(WHAT IS BEING ASKED) Retype only what runs from the first line of the listing to the line holding "return tagged(ob, label)", both included. Do not retype the pictures.

(RECORDED INFORMATION)
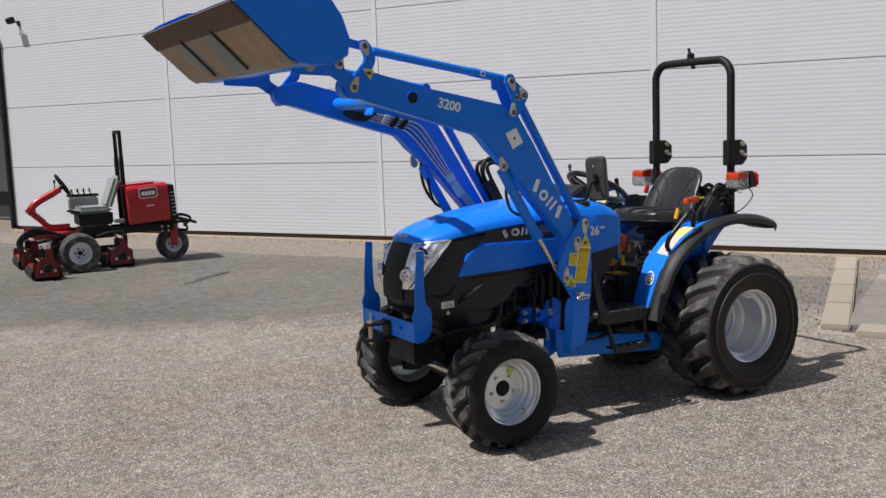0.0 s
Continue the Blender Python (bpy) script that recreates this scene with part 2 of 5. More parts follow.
def perforated_material():
    """Glossy black moulded mesh: rows of small dimples."""
    m = material("perforated_black", (0.006, 0.0065, 0.008), 0.2, 0, 0.2, 200, 0.0, spec=0.5)
    n, link = m.node_tree.nodes, m.node_tree.links.new
    holes = n.new("ShaderNodeTexVoronoi")
    holes.inputs["Scale"].default_value, holes.inputs["Randomness"].default_value = 105.0, 0.12
    holes.voronoi_dimensions = "2D"
    split, flat = n.new("ShaderNodeSeparateXYZ"), n.new("ShaderNodeCombineXYZ")
    link(n.new("ShaderNodeTexCoord").outputs["Object"], split.inputs[0])
    link(split.outputs["X"], flat.inputs["X"])
    link(split.outputs["Z"], flat.inputs["Y"])
    link(flat.outputs[0], holes.inputs["Vector"])
    relief = n.new("ShaderNodeBump")
    relief.inputs["Strength"].default_value, relief.inputs["Distance"].default_value = 0.9, 0.004
    link(holes.outputs["Distance"], relief.inputs["Height"])
    link(relief.outputs["Normal"], n["Principled BSDF"].inputs["Normal"])
    return m


PERFORATED = perforated_material()


# ---- building blocks ----
def part(name, bm, mat, parent=None, label="", at=None, sharp=32):
    """Links a bmesh as one mesh object under a thing or a part."""
    bmesh.ops.recalc_face_normals(bm, faces=bm.faces)
    me = bpy.data.meshes.new(name)
    bm.to_mesh(me)
    bm.free()
    me.materials.append(mat)
    me.shade_smooth()
    me.set_sharp_from_angle(angle=radians(sharp))
    ob = new(name, me)
    ob.parent = parent
    if at is not None:
        ob.matrix_basis = at
    return tagged(ob, label)


def thing(name, label, category, at=None, group=""):
    ob = new(name)
    ob.empty_display_size = 0.1
    if at is not None:
        ob.matrix_basis = at
    return tagged(ob, label, category, group)


def soften(bm, width, segments=2, angle=25):
    if width:
        edges = [e for e in bm.edges if len(e.link_faces) == 2 and e.calc_face_angle(0) > radians(angle)]
        bmesh.ops.bevel(bm, geom=edges, offset=width, segments=segments, affect="EDGES", clamp_overlap=True)
    return bm


def merge(*parts):
    out = bmesh.new()
    for b in parts:
        me = bpy.data.meshes.new("piece")
        b.to_mesh(me)
        b.free()
        out.from_mesh(me)
        bpy.data.meshes.remove(me)
    return out


def moved(bm, m):
    bm.transform(m)
    return bm


def plate(outline, y0, y1, bevel=0.003):
    """A plate with its outline in x and z, between two values of y (or two functions of x)."""
    f0, f1 = (y if callable(y) else (lambda x, v=y: v) for y in (y0, y1))
    bm = bmesh.new()
    a = [bm.verts.new((x, f0(x), z)) for x, z in outline]
    b = [bm.verts.new((x, f1(x), z)) for x, z in outline]
    bm.faces.new(a)
    bm.faces.new(b[::-1])
    for i in range(len(a)):
        j = (i + 1) % len(a)
        bm.faces.new((a[i], b[i], b[j], a[j]))
    bmesh.ops.recalc_face_normals(bm, faces=bm.faces)
    return soften(bm, bevel)


def box(centre, size, bevel=0.004, m=None):
    bm = bmesh.new()
    bmesh.ops.create_cube(bm, size=1.0)
    bm.transform(Matrix.Diagonal((*size, 1)))
    soften(bm, bevel)
    if m is not None:
        bm.transform(m)
    bm.transform(Matrix.Translation(centre))
    return bm


def loft(rings, closed=True, caps=True):
    bm = bmesh.new()
    rows = [[bm.verts.new(p) for p in ring] for ring in rings]
    n = len(rows[0])
    for r, s in zip(rows, rows[1:]):
        for i in range(n if closed else n - 1):
            j = (i + 1) % n
            bm.faces.new((r[i], r[j], s[j], s[i]))
    if caps and closed:
        bm.faces.new(rows[0][::-1])
        bm.faces.new(rows[-1])
    bmesh.ops.recalc_face_normals(bm, faces=bm.faces)
    return bm


def rod(p0, p1, r0, r1=None, n=20):
    p0, p1 = Vector(p0), Vector(p1)
    r1 = r0 if r1 is None else r1
    q = (p1 - p0).to_track_quat("Z", "Y").to_matrix()
    ring = lambda c, r: [c + q @ Vector((r * math.cos(a), r * math.sin(a), 0)) for a in (2 * math.pi * k / n for k in range(n))]
    return loft([ring(p0, r0), ring(p1, r1)])


def smooth_path(points, steps=6):
    pts = [Vector(p) for p in points]
    pts = [pts[0] * 2 - pts[1]] + pts + [pts[-1] * 2 - pts[-2]]
    out = []
    for a, b, c, d in zip(pts, pts[1:], pts[2:], pts[3:]):
        for k in range(steps):
            t = k / steps
            out.append(0.5 * (2 * b + (c - a) * t + (2 * a - 5 * b + 4 * c - d) * t * t + (3 * b - a - 3 * c + d) * t ** 3))
    return out + [pts[-2]]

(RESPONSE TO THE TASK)
0.0 s
Continue the Blender Python (bpy) script that recreates this scene with part 2 of 5. More parts follow.
def perforated_material():
    """Glossy black moulded mesh: rows of small dimples."""
    m = material("perforated_black", (0.006, 0.0065, 0.008), 0.2, 0, 0.2, 200, 0.0, spec=0.5)
    n, link = m.node_tree.nodes, m.node_tree.links.new
    holes = n.new("ShaderNodeTexVoronoi")
    holes.inputs["Scale"].default_value, holes.inputs["Randomness"].default_value = 105.0, 0.12
    holes.voronoi_dimensions = "2D"
    split, flat = n.new("ShaderNodeSeparateXYZ"), n.new("ShaderNodeCombineXYZ")
    link(n.new("ShaderNodeTexCoord").outputs["Object"], split.inputs[0])
    link(split.outputs["X"], flat.inputs["X"])
    link(split.outputs["Z"], flat.inputs["Y"])
    link(flat.outputs[0], holes.inputs["Vector"])
    relief = n.new("ShaderNodeBump")
    relief.inputs["Strength"].default_value, relief.inputs["Distance"].default_value = 0.9, 0.004
    link(holes.outputs["Distance"], relief.inputs["Height"])
    link(relief.outputs["Normal"], n["Principled BSDF"].inputs["Normal"])
    return m


PERFORATED = perforated_material()


# ---- building blocks ----
def part(name, bm, mat, parent=None, label="", at=None, sharp=32):
    """Links a bmesh as one mesh object under a thing or a part."""
    bmesh.ops.recalc_face_normals(bm, faces=bm.faces)
    me = bpy.data.meshes.new(name)
    bm.to_mesh(me)
    bm.free()
    me.materials.append(mat)
    me.shade_smooth()
    me.set_sharp_from_angle(angle=radians(sharp))
    ob = new(name, me)
    ob.parent = parent
    if at is not None:
        ob.matrix_basis = at
    return tagged(ob, label)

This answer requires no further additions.